There wouldn’t be a show without the performers, so I want to thank all of you who shared your talent and passion with us this evening. I’m honoured that not only Duniya Studio dancers, but also friends have agreed to be part of the performances this evening. You should know that the 5 or 15 minutes an audience sees are the final result of a lot of unseen effort; wading through music choices, practicing, polishing routines, choosing costumes, getting all made up, schlepping props and so much more. Even though it is a lot of fun, it is also a lot of labour. Whether they are amateurs or professionals, they’ve worked hard their respective styles to entertain you this evening. Please encourage and support your local artists.

  • Joseph Khalil – Joseph is the brother of one of Duniya’s dancers in the Orleans classes. He is performing with tabbel drum to music he composed.
  • Aaliyah – Aaliyah is our friend who came all the way from Brockville where she works to improve understanding of our artform and organizes dance fundraiser events in support of victims of domestic violence.
  • Niki – Niki is a teacher of fusion dance in the Ottawa area and the organizer of the twice-annual community class recital.
  • Gwen’s Intermediate Class – Gwen’s intermediate class meets on Thursdays in Kanata. Brynn, Daniela, and Manal will perform their class routine from the spring session.
  • Eleeza – Eleeza is another friend who travelled from out of town this evening. She hails from Smith’s Falls. She also works with Aaliyah on the domestic violence fundraiser dance events.
  • Erin – Erin recently returned to dancing after a break of a few years, and has been participating in the Kanata classes with Cathy in Thursday evenings.
  • Corazon – Corazon is Niki’s fusion group. Tonight Ida and Niki from that group are performing a duet.
  • Anika – Anika has studied with a number of Ottawa-Gatineau teachers over the years and is currently participating inin Gwen’s Wednesday evening online class.
  • Cathy’s Advanced Class – Cathy’s advanced class meets in Kanata on Thursday evening. Natalia and Shahd join Cathy to perform their class routine from the spring session.
  • Alessandra – Alessandra is a budding professional dancer who recently started teaching classes in downtown Ottawa at Studio X.
  • Shenkman Level 2 Class – the classes at Shenkman centre in Orleans happen on Tuesdy evenings through the city of Ottawa. Hetal, Jessica, Mariem, Nasim, and Tania are performing the Level 2 routine they learned this past session.
  • Gwen (Gela) – Duniya teacher Gwen, or Gela as known by her dance name, teaches our Wednesday online class, and Thursday intermediate class in Kanata.
  • Cathy – Caaaatheee teaches our Wednesday beginner and Thursday advanced classes in Kanata.
  • Jocelyne Khan – Duniya studio owner, Jocelyne is currently teaching the Orleans classes at Shenkman Centre.
  • Shenkman Level 3 Class – Azzah, Jessica, Mariem, Nasim, and Tania are performing the Orleans level 3 routine they learned this past session.
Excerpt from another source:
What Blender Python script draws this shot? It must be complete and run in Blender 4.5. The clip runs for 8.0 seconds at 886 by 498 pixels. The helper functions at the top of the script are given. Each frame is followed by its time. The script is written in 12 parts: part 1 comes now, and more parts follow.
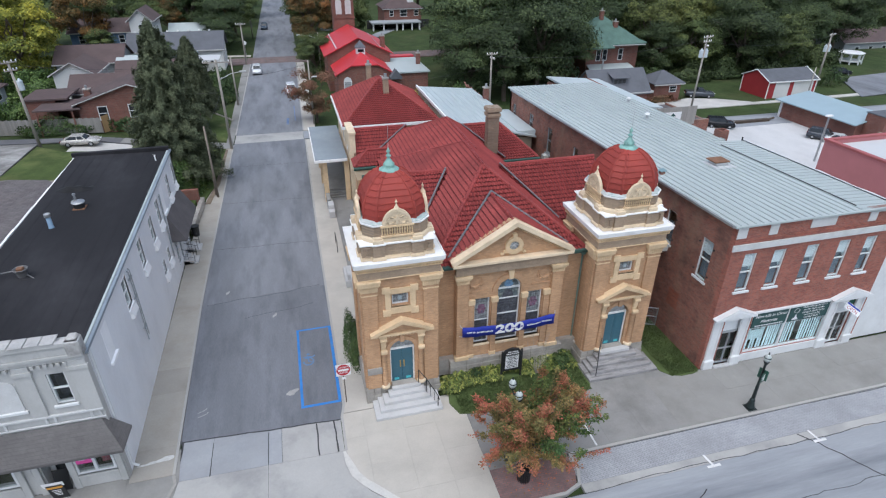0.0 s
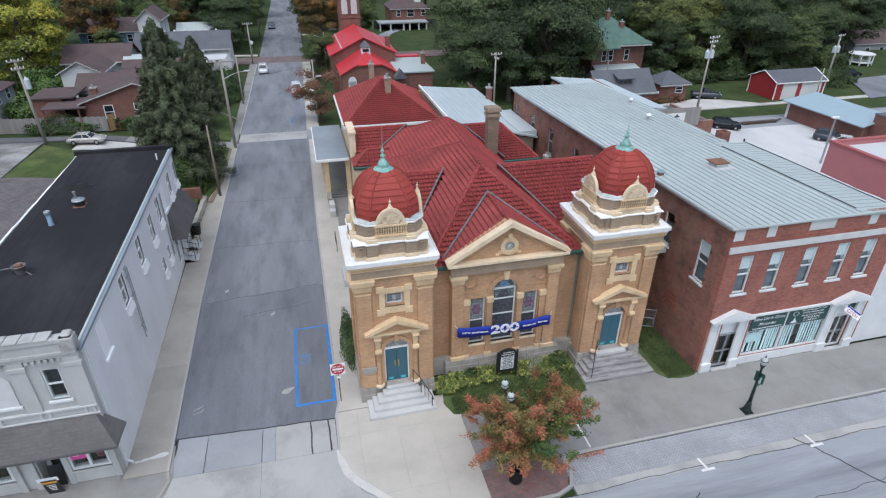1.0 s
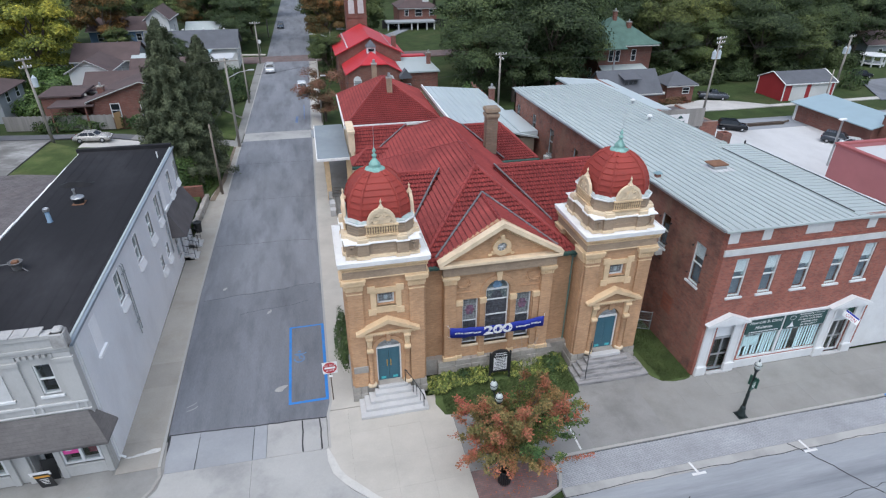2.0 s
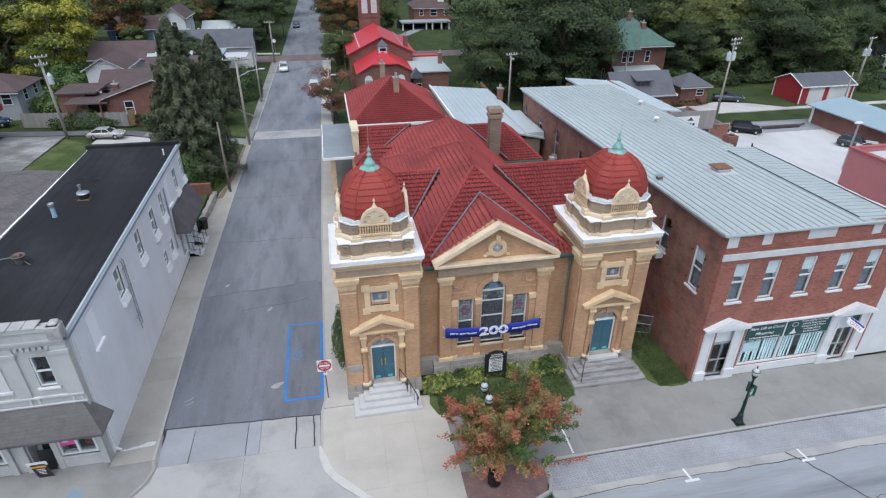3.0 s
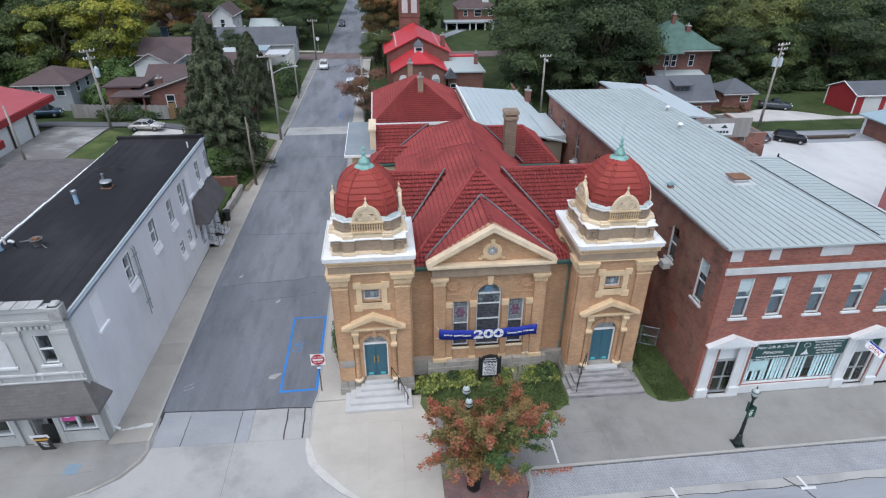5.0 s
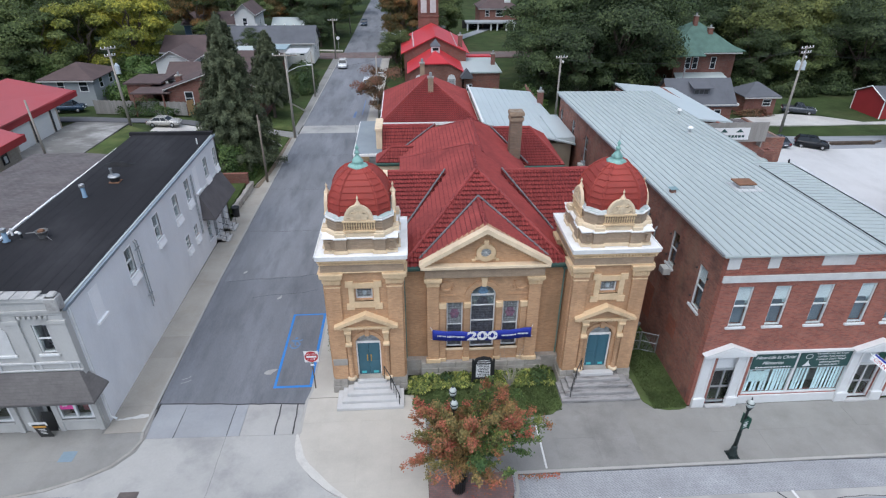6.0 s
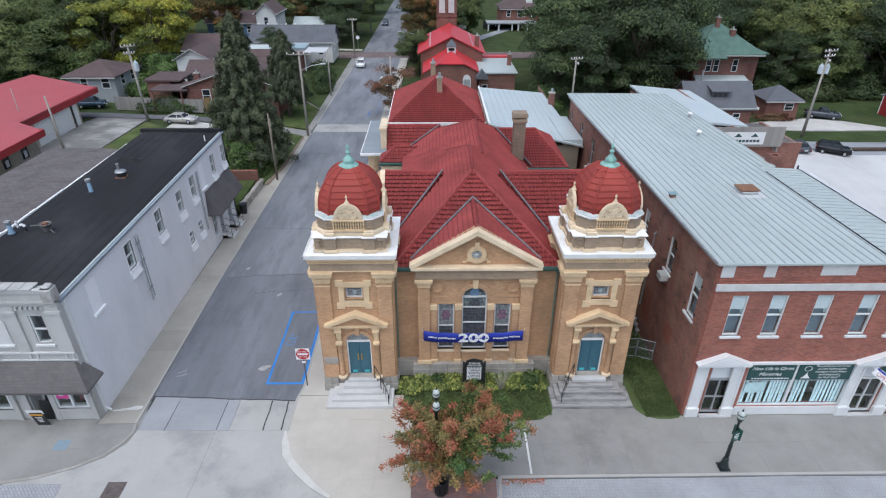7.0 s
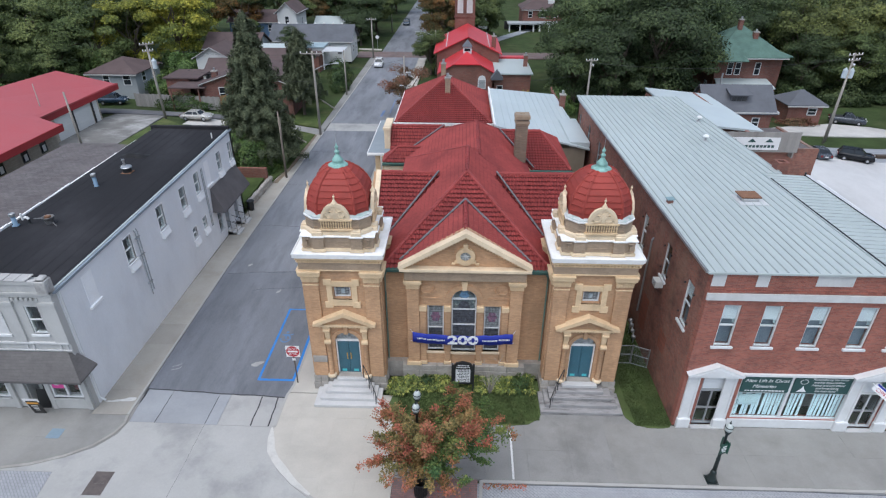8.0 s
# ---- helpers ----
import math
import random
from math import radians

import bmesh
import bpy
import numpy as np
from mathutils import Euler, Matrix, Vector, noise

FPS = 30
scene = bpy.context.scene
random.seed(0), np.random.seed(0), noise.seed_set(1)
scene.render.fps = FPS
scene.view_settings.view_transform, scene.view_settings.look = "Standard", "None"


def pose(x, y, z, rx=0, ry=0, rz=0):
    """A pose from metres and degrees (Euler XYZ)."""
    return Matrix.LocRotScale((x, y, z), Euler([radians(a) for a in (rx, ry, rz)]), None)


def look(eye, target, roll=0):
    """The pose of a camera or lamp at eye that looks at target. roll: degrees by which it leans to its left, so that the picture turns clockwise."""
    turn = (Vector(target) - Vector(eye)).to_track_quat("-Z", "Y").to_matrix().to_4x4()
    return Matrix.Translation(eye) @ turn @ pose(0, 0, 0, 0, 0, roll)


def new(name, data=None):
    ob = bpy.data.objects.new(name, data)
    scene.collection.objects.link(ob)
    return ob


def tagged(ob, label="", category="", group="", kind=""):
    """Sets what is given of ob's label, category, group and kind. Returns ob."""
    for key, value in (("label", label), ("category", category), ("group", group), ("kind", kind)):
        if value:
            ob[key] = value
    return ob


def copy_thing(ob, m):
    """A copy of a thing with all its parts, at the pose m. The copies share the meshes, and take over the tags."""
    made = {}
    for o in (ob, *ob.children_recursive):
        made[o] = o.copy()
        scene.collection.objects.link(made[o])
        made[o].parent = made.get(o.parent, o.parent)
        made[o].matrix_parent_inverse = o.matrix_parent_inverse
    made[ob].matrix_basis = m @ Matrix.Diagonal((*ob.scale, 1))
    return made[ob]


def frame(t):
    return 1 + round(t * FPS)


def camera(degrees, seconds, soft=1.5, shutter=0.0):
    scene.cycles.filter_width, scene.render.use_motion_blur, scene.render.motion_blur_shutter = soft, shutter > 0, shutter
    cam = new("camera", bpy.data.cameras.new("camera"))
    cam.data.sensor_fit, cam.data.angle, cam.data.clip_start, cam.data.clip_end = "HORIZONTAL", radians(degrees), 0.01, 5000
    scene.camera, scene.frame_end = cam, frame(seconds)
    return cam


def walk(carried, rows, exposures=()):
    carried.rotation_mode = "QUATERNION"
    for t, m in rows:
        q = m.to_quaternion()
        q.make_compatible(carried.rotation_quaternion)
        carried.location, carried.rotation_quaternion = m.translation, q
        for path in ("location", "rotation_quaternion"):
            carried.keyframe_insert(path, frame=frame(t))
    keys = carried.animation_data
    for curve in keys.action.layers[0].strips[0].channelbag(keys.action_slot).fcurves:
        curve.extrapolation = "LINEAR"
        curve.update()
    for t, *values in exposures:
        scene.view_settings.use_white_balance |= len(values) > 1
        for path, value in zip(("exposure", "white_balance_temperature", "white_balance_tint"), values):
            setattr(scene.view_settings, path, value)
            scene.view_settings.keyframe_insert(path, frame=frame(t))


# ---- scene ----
cam = camera(75.9, 8.0, soft=1.2)
METRES, EYE, TILT, LEAN, TURN = 10.0, 22.77, 0.0, 0.0, -15.0
ROWS = [
    (0.0, 0.0, 0.0, 0.0, 0.16, -29.39, -0.28),
    (0.5, 0.0305, 0.0002, 0.0002, 0.59, -29.39, -0.26),
    (1.0, 0.0672, 0.0013, 0.0007, 1.05, -29.4, -0.26),
    (1.5, 0.1093, 0.0028, 0.0028, 1.54, -29.42, -0.25),
    (3.0, 0.2607, 0.0126, 0.0039, 3.89, -29.45, -0.21),
    (3.5, 0.3182, 0.0189, 0.0051, 5.15, -29.45, -0.2),
    (4.0, 0.3805, 0.0269, 0.0063, 6.42, -29.47, -0.21),
    (4.5, 0.4466, 0.0358, 0.0063, 7.68, -29.46, -0.19),
    (6.0, 0.6575, 0.0801, 0.0065, 11.49, -29.46, -0.21),
    (6.5, 0.7344, 0.1013, 0.007, 12.76, -29.46, -0.2),
    (7.0, 0.813, 0.1261, 0.0078, 14.05, -29.47, -0.19),
    (7.5, 0.8933, 0.1534, 0.0088, 15.35, -29.47, -0.19),
    (8.0, 0.9769, 0.1836, 0.0097, 16.67, -29.47, -0.19),
]
walk(cam, [(t, pose(0, 0, EYE, TILT, LEAN, TURN) @ pose(METRES * x, METRES * y, METRES * z, 90 + pitch, roll, yaw)) for t, x, y, z, yaw, pitch, roll in ROWS],
     exposures=((0.0, 0.31, 5960, 8), (8.0, 0.31, 5960, 8)))

# ---- light ----
world = bpy.data.worlds.new("overcast_sky")
scene.world = world
world.use_nodes = True
wn, wl = world.node_tree.nodes, world.node_tree.links
sky = wn.new("ShaderNodeTexSky")
sky.sky_type, sky.sun_disc = "NISHITA", False
sky.sun_elevation, sky.sun_rotation = radians(62), radians(-130)
sky.air_density, sky.dust_density, sky.ozone_density = 1.0, 3.0, 1.0
pale = wn.new("ShaderNodeHueSaturation")
pale.inputs["Saturation"].default_value = 0.8
wl.new(sky.outputs[0], pale.inputs["Color"])
wl.new(pale.outputs[0], wn["Background"].inputs["Color"])
wn["Background"].inputs["Strength"].default_value = 0.13
sun = new("sun", bpy.data.lights.new("sun", "SUN"))
sun.data.energy, sun.data.angle, sun.data.color = 1.55, radians(72), (1.0, 0.985, 0.965)
sun.matrix_world = look((7, -33, 70), (0, 0, 0))

# ---- materials ----


def nodes_of(name):
    m = bpy.data.materials.new(name)
    m.use_nodes = True
    return m, m.node_tree.nodes, m.node_tree.links, m.node_tree.nodes["Principled BSDF"]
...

They were good sports at changing around the spots when we had some last-minute line-up changes before the community recital on June 8th, and before the presentation this evening.
  • Joelle – Joelle is currently the only active professional Oriental dance performer in the Ottawa-Gatineau area.
  • Duniya Teachers – Our last performance of the evening. The Duniya Studio teachers perform a shamadan trio, and then will get you all up to dance.

Final Thank You to Our Students

Oh, our students, it is really all about you! Obviously, I can’t name all of you because Duniya Studio has had almost a thousand students grace our classes and workshops over the past 10 years.

I am especially thankful for those of you who keep coming back session after session; those of you who stuck with us through the pandemic and working our way through figuring out online classes, and those who came back to in-person classes when the time was right.

Without you, none of this would matter. At the end of the day, it is all about you!

Now I’m done talking and we’re ready to perform for you. We’re going to aim to keep the performances rolling one after the other as best we can, so we reserve a lot of time for everyone to get up and dance right afterwards. We’re in a beautiful setting, you have some wonderful students and professional dancers coming to entertain you, the food is good, and the bar is open – so let’s party!!!